■ Required work
Identify and reproduce every line holding the string "with".

■ ■ ■ ■ ■

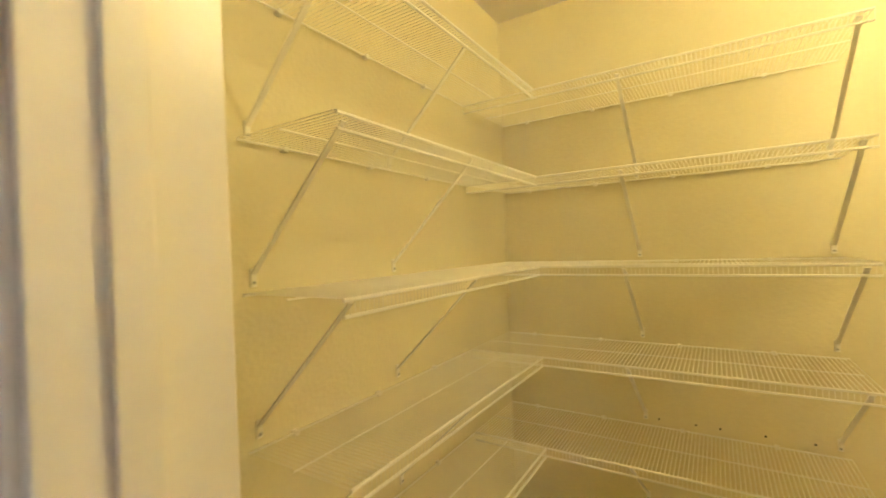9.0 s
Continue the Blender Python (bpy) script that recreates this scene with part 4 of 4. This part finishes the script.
def wire_shelf(name, label, length, depth, group, feet, foot_drop=0.29, lip=0.03, at=(0, 0, 0), turn=0, brackets=True, start=0.0, hang=None, caps=False, pitch=0.0254, thin=0.001):
    """A ventilated wire shelf: the wall along x at y=0, the shelf reaching to -y. start: where the cross wires begin."""
    s = thing(name, label, "shelf", at, group=group, turn=turn)
    for y, z, r in ((-0.012, 0.0, 0.003), (-depth * 0.5, -0.004, 0.0025), (-depth, 0.0, 0.0042), (-depth, -lip, 0.004)):
        part("long_wire", rod((start, y, z), (length, y, z), r, 6), WIRE, s)
    bm = bmesh.new()
    n = int((length - start) / pitch)
    for k in range(n + 1):
        x = start + k * (length - start) / n
        add_rod(bm, (x, -0.010, 0.004), (x, -depth, 0.004), thin, 4)
        if lip > 0:
            add_rod(bm, (x, -depth - 0.003, 0.004), (x, -depth - 0.003, -lip), thin * 0.7, 4)
    tagged(part("wire_grid", bm, WIRE, s), kind="stuff")
    for x in feet:
        a, b = Vector((x, -depth + 0.012, -0.008)), Vector((x, -0.006, -foot_drop))
        d = b - a
        q = bmesh.new()
        m = Matrix.Translation((a + b) / 2) @ d.to_track_quat("Z", "X").to_matrix().to_4x4() @ Matrix.Diagonal((0.004, 0.013, d.length, 1))
        bmesh.ops.create_cube(q, size=1, matrix=m)
        br = part("brace", q, WIRE, s)
        q = box(x - 0.008, x + 0.008, -0.006, -0.0005, -foot_drop - 0.03, -foot_drop + 0.012, 0.002)
        part("brace_foot", q, WIRE, br)
        part("screw", rod((x, -0.006, -foot_drop - 0.02), (x, -0.0085, -foot_drop - 0.02), 0.004, 8), STEEL, br)
    k = start + 0.12
    while k < length:
        part("wall_clip", box(k - 0.007, k + 0.007, -0.018, -0.0005, -0.008, 0.006, 0.002), WIRE, s)
        k += 0.30
    if hang:
        part("hanging_rod", rod((start, -depth + 0.03, -hang), (length, -depth + 0.03, -hang), 0.006, 8), WIRE, s)
        for k in range(5):
            x = start + 0.15 + k * (length - start - 0.3) / 4
            part("rod_hook", wire([(x, -depth + 0.002, -0.002), (x, -depth + 0.01, -hang + 0.01), (x, -depth + 0.03, -hang - 0.008), (x, -depth + 0.038, -hang)], 0.003), WIRE, s)
    if caps:
        for x0, x1 in ((start + 0.001, start + 0.05), (length - 0.05, length - 0.001)):
            bm = box(x0, x1, -depth - 0.012, -depth + 0.04, -0.055, 0.018, 0.005)
            xx = (start + 0.001, start + 0.008) if x0 < length / 2 else (length - 0.008, length - 0.001)
            add_box(bm, *xx, -depth - 0.03, -depth + 0.05, -0.075, 0.035, 0.002)
            part("end_bracket", bm, PLASTIC, s)
    return s


LEVELS = (1.912, 1.586, 1.251, 0.912, 0.572)
# south wall: the shelf faces north, so it is turned half round and starts at the inner corner
for z in LEVELS:
    wire_shelf("wire_shelf", "white vinyl-coated wire shelf on the cream wall", U_EAST - 4.17, 0.40, "pantry wire shelves", (0.60, 1.205), 0.29, at=(U_EAST, U_SOUTH, z), turn=180, start=0.012, pitch=0.0127, thin=0.0012)
# east wall: wall along y, shelf to -x
for z in LEVELS:
    wire_shelf("wire_shelf", "white vinyl-coated wire shelf ending near the doorway", 2.92 - 1.93, 0.31, "pantry wire shelves", (0.03, 0.52), 0.29, at=(U_EAST, 2.92, z), turn=-90, start=0.0, pitch=0.0127, thin=0.0012)
# west wall above the laundry hookups: wall along y, shelf to +x
wire_shelf("wire_shelf", "white wire shelf with hanging rod above the laundry hookups", 1.67, 0.31, "laundry wire shelves", (0.03, 0.55, 1.02, 1.64), 0.275, 0.028, at=(U_WEST, U_SOUTH + 0.005, 1.725), turn=90, hang=0.05, caps=True)
wire_shelf("wire_shelf", "white wire shelf just above the laundry hookups", 1.67, 0.31, "laundry wire shelves", (0.03, 0.55, 1.02, 1.64), 0.275, 0.03, at=(U_WEST, U_SOUTH + 0.005, 1.305), turn=90)

cable = [(2.55 - 0.06 * math.sin(k * 0.9) ** 2, 1.58 + k * 0.03, 1.7335 + 0.002 * math.sin(k * 0.55)) for k in range(16)]
cab = thing("cable", "thin black cable lying on the upper wire shelf", "cable")
part("cord", wire(cable + [(2.50, 1.98, 1.734), (2.46, 1.85, 1.734), (2.5, 1.66, 1.734)], 0.002, 5), BLACK, cab)
cup = thing("pipe_stub", "small round white pipe cap on the laundry wall", "pipe cap", (U_WEST, 1.85, 1.25))
part("cap", turned([(0.028, 0.0005), (0.03, 0.02), (0.026, 0.035), (0.001, 0.038)], 20, Matrix.Rotation(radians(90), 4, "Y")), ALMOND, cup)

wb = thing("washer_box", "white recessed laundry supply box with red and blue valves", "washer box", (U_WEST, 1.685, 0.937))
bm = bmesh.new()
for q in ((-0.148, 0.148, 0.085, 0.127), (-0.148, 0.148, -0.127, -0.085), (-0.148, -0.108, -0.085, 0.085), (0.108, 0.148, -0.085, 0.085)):
    add_box(bm, 0.0005, 0.012, q[0], q[1], q[2], q[3], 0.003)
part("frame", bm, PLASTIC, wb)
bm = bmesh.new()
add_box(bm, -0.088, -0.085, -0.108, 0.108, -0.086, 0.086)
for q in ((-0.1095, -0.1065, -0.086, 0.086), (0.1065, 0.1095, -0.086, 0.086)):
    add_box(bm, -0.085, 0.0, *q)
for q in ((-0.0875, -0.085), (0.085, 0.0875)):
    add_box(bm, -0.085, 0.0, -0.1065, 0.1065, *q)
part("tray", bm, PLASTIC, wb)
for y, mat, lab in ((-0.05, RED, "red lever handle"), (0.086, BLUE, "blue lever handle")):
    bm = rod((-0.045, y, -0.085), (-0.045, y, -0.01), 0.011, 12)
    add_rod(bm, (-0.045, y, -0.045), (-0.015, y, -0.045), 0.012, 12)
    v = part("valve", bm, COPPER, wb)
    bm = box(-0.052, -0.025, y - 0.019, y + 0.019, -0.010, 0.0, 0.003)
    part("valve_handle", bm, mat, v, lab)
    part("valve_skirt", box(-0.08, -0.01, y - 0.028, y + 0.028, -0.084, -0.068, 0.003), PLASTIC, wb)
outlet((U_WEST, 2.165, 1.03), 90, "outlet", ALMOND, "almond electrical outlet on the laundry wall")
dv = thing("dryer_outlet", "square steel dryer outlet plate with a round black socket", "outlet", (U_WEST, 3.055, 1.048))
part("plate", box(0.0005, 0.008, -0.058, 0.058, -0.058, 0.058, 0.003), STEEL, dv)
part("socket", turned([(0.033, 0.008), (0.033, 0.014), (0.028, 0.016), (0.001, 0.012)], 24, Matrix.Rotation(radians(90), 4, "Y")), BLACK, dv)
du = thing("dryer_duct", "short galvanised dryer duct stub in the wall", "duct", (U_WEST, 2.74, 0.222))
part("pipe", shell([(0.055, 0.0005), (0.055, 0.07), (0.053, 0.075)], 0.002, 28, Matrix.Rotation(radians(90), 4, "Y")), STEEL, du)
part("duct_inside", turned([(0.052, 0.002), (0.051, 0.004)], 24, Matrix.Rotation(radians(90), 4, "Y")), SLOT, du)
for y, z in ((-0.06, 0.06), (0.055, 0.062), (-0.068, -0.035)):
    part("screw_hole", rod((0.0004, y, z), (0.0016, y, z), 0.004, 8), SLOT, du)
for x in (4.75, 4.62, 4.54, 4.40, 4.26):
    solid("anchor_hole", rod((x, U_SOUTH + 0.0004, 0.60), (x, U_SOUTH + 0.0016, 0.60), 0.004, 8), SLOT, "small dark screw hole in the wall", "screw hole", "structure")
ds = thing("door_stop", "dark spring door catch on the utility room wall", "door stop", (2.93, U_NORTH, 0.506))
part("catch", box(-0.012, 0.012, -0.02, -0.0005, -0.02, 0.02, 0.004), BLACK, ds)
sp = random.Random(3)
spots = solid("floor_stain", bmesh.new(), SOIL, "dark dirt specks on the beige tiles", "stain", "stuff")
bm = bmesh.new()
for cx, cy, n, r in ((2.456, 2.39, 4, 0.02), (2.293, 2.42, 9, 0.04), (2.49, 2.727, 3, 0.015), (2.43, 2.74, 2, 0.01), (2.36, 2.196, 3, 0.015), (2.47, 2.37, 5, 0.05), (2.6, 2.5, 5, 0.08)):
    for _ in range(n):
        a, d = sp.uniform(0, 6.3), sp.uniform(0, r)
        m = Matrix.Translation((cx + d * math.cos(a), cy + d * math.sin(a), 0.0008)) @ Matrix.Diagonal((sp.uniform(0.003, 0.010), sp.uniform(0.003, 0.009), 0.0012, 1))
        bmesh.ops.create_icosphere(bm, subdivisions=1, radius=1, matrix=m)
bm.to_mesh(spots.data)
bm.free()

# ---- floor pieces ----
def plank_mesh(l, w):
    bm = box(-l / 2 + 0.0003, l / 2 - 0.0003, -w / 2 + 0.0003, w / 2 - 0.0003, -0.0095, 0.0)
    return mesh_of("plank", bm, PLANK)


PW, PL = 0.128, 1.22
plank_meshes = {}
far_planks = bmesh.new()
row = 0
y = 0.43
pr = random.Random(4)
while y < NORTH:
    x = WEST - 0.1 + (row * 0.41) % PL - PL
    x_start = WEST - 0.1 if y > 1.62 else -1.18
    x_end = EDGE + 0.06 if y < SOUTH_D - 0.12 else JOINT - 0.002 if 3.36 < y < 4.80 else 4.05
    while x < x_end:
        x0, x1 = max(x, x_start), min(x + PL, x_end)
        y1 = min(y + PW, NORTH)
        if x1 - x0 > 0.03:
            key = (round(x1 - x0, 3), round(y1 - y, 3))
            if x0 > -3.6:
                if key not in plank_meshes:
                    plank_meshes[key] = plank_mesh(*key)
                ob = new("plank", plank_meshes[key])
                ob.location = ((x0 + x1) / 2, (y + y1) / 2, 0)
                ob.parent = floor_wood
            else:
                add_box(far_planks, x0 + 0.001, x1 - 0.001, y + 0.001, y1 - 0.001, -0.0095, 0.0)
        x += PL
    y += PW
    row += 1
tagged(part("far_planks", far_planks, PLANK, floor_wood), kind="stuff")


def tile_mesh(w, d, mat, h):
    bm = box(-w / 2, w / 2, -d / 2, d / 2, -h, 0.0)
    top = [e for e in bm.edges if all(v.co.z > -0.001 for v in e.verts)]
    bmesh.ops.bevel(bm, geom=top, offset=0.0008, segments=1, affect="EDGES")
    return mesh_of("tile", bm, mat)


def tile_floor(parent, x0, x1, y0, y1, ox, oy, size, joint, mat, h, split):
    meshes, far = {}, bmesh.new()
    nx0, ny0 = math.floor((x0 - ox) / size), math.floor((y0 - oy) / size)
    for i in range(nx0, math.ceil((x1 - ox) / size)):
        for j in range(ny0, math.ceil((y1 - oy) / size)):
            a0, a1 = max(ox + i * size + joint / 2, x0), min(ox + (i + 1) * size - joint / 2, x1)
            b0, b1 = max(oy + j * size + joint / 2, y0), min(oy + (j + 1) * size - joint / 2, y1)
            if a1 - a0 < 0.01 or b1 - b0 < 0.01:
                continue
            if a0 > split:
                add_box(far, a0, a1, b0, b1, -h, 0.0)
                continue
            key = (round(a1 - a0, 3), round(b1 - b0, 3))
            if key not in meshes:
                meshes[key] = tile_mesh(*key, mat, h)
            ob = new("tile", meshes[key])
            ob.location, ob.parent = ((a0 + a1) / 2, (b0 + b1) / 2, 0), parent
    if len(far.verts):
        tagged(part("far_tiles", far, mat, parent), kind="stuff")
    else:
        far.free()


tile_floor(floor_kitchen, 4.076, K_EAST, 3.29, K_NORTH, 4.20, 4.26, 0.303, 0.006, SLATE, 0.0039, 8.8)
tile_floor(floor_kitchen, JOINT + 0.003, 4.070, 3.42, 4.86, 4.20, 4.26, 0.303, 0.006, SLATE, 0.0039, 8.8)
tile_floor(floor_utility, U_WEST, U_EAST, U_SOUTH, 3.28, 2.57, 1.98, 0.312, 0.009, VINYL, 0.0028, 99)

■ ■ ■ ■ ■

■ Written response
Continue the Blender Python (bpy) script that recreates this scene with part 4 of 4. This part finishes the script.
wire_shelf("wire_shelf", "white wire shelf with hanging rod above the laundry hookups", 1.67, 0.31, "laundry wire shelves", (0.03, 0.55, 1.02, 1.64), 0.275, 0.028, at=(U_WEST, U_SOUTH + 0.005, 1.725), turn=90, hang=0.05, caps=True)
wb = thing("washer_box", "white recessed laundry supply box with red and blue valves", "washer box", (U_WEST, 1.685, 0.937))
dv = thing("dryer_outlet", "square steel dryer outlet plate with a round black socket", "outlet", (U_WEST, 3.055, 1.048))